15)  When a company is found to be guilty of committing a tortuous liability 

A court of law may also lift a company’s veil of incorporation if its directors commit a tort on a third party, which causes the third party to incur some form of loss. A tort is any action done by one party that causes the infringement of the rights of another. Whenever the managers or directors of a company run the business in a manner that is likely to cause the infringement of the rights of another party, the party whose rights have been infringed may claim for compensation of the damages he/she has experienced.
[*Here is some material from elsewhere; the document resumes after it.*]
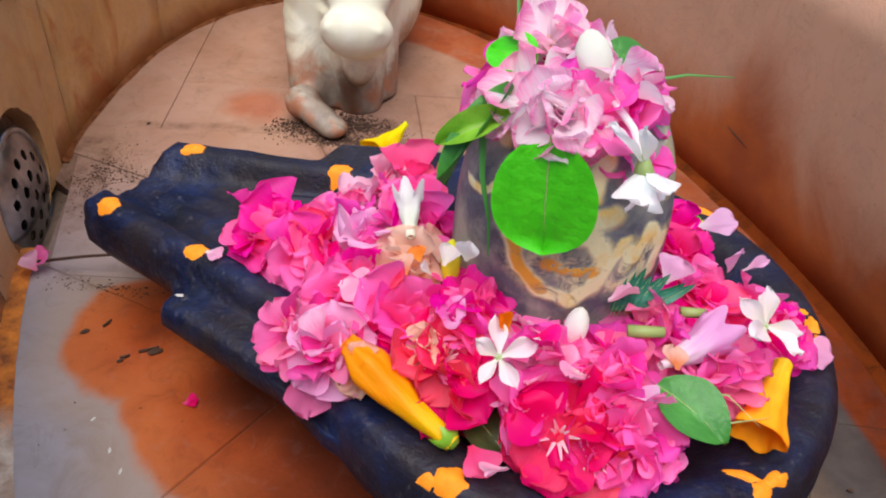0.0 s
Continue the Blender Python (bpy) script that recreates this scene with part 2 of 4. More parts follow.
    m.bsdf.inputs["Specular IOR Level"].default_value = 0.25
    m.bump(m.noise(p, 30.0, 6, 0.65), 0.14, 0.0015)
    return m.mat


def plain_stone(name, lo, hi, scale=30.0, rough=0.8, depth=0.002, strength=0.4):
    m = Net(name, rough)
    p = m.place()
    m.colour(m.ramp(m.noise(p, scale, 6, 0.65, 0.6), (0.3, lo), (0.7, hi)))
    m.bump(m.noise(p, scale * 4, 5, 0.7), strength, depth)
    return m.mat


def black_stone():
    m = Net("black_stone", 0.36)
    p = m.place()
    x = m.split(p)
    base = m.ramp(m.noise(p, 26.0, 6, 0.62, 0.5), (0.28, (0.002, 0.002, 0.004)), (0.48, (0.004, 0.007, 0.026)), (0.72, (0.008, 0.020, 0.080)))
    dust = m.ramp(m.noise(m.scaled(p, 1.0, 1.6, 1.0), 55.0, 7, 0.72, 1.4), (0.54, 0.0), (0.72, 1.0))
    base = m.mix(m.math("MULTIPLY", dust, 0.20), base, (0.17, 0.145, 0.13))
    speck = m.ramp(m.noise(p, 170.0, 4, 0.7), (0.60, 0.0), (0.70, 1.0))
    base = m.mix(m.math("MULTIPLY", speck, 0.30), base, (0.16, 0.15, 0.16))
    oil = m.ramp(m.noise(p, 11.0, 5, 0.62, 0.6), (0.42, 0.0), (0.60, 1.0))
    base = m.mix(m.math("MULTIPLY", oil, 0.60), base, (0.026, 0.018, 0.015))
    m.colour(base)
    m.bsdf.inputs["Specular IOR Level"].default_value = 0.22
    m.link(m.ramp(m.noise(p, 40.0, 5, 0.6), (0.3, 0.32), (0.7, 0.62)), m.bsdf.inputs["Roughness"])
    m.bump(m.math("ADD", m.noise(p, 45.0, 6, 0.7), m.math("MULTIPLY", m.noise(p, 260.0, 4), 0.5)), 0.65, 0.0026)
    return m.mat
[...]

 For example, a company’s directors may hide under the veil incorporation and conduct the affairs of their business in a manner that inconveniences other parties e.g. a bar that pollutes the environment because of the noise made by its patrons and music played inside the bar. Parties who fill that the noise from the bar is inconveniencing them may seek a court order to stop the operations of the bar. If a court of law finds out that the bar is infringing on the rights of the members of the neighboring community, it may order the owners of the bar to start making some form of compensation to the members of the neighboring community. The noise from the patrons of the bar is a tort committed on the members living next to the bar. The action of the court to instruct the owners of the bar who, are a separate legal entity, to pay for the noise being made from the operation of the bar shows how a tortuous activity can result in the lifting of the veil of incorporation.

Conclusion:

From the above discussion, we realize that a company is an artificial person that can exist and operate on its own. However, the occurrence of some events may cause the parties running the companies to be considered the same person as the company, thus resulting in the lifting of the veil of incorporation.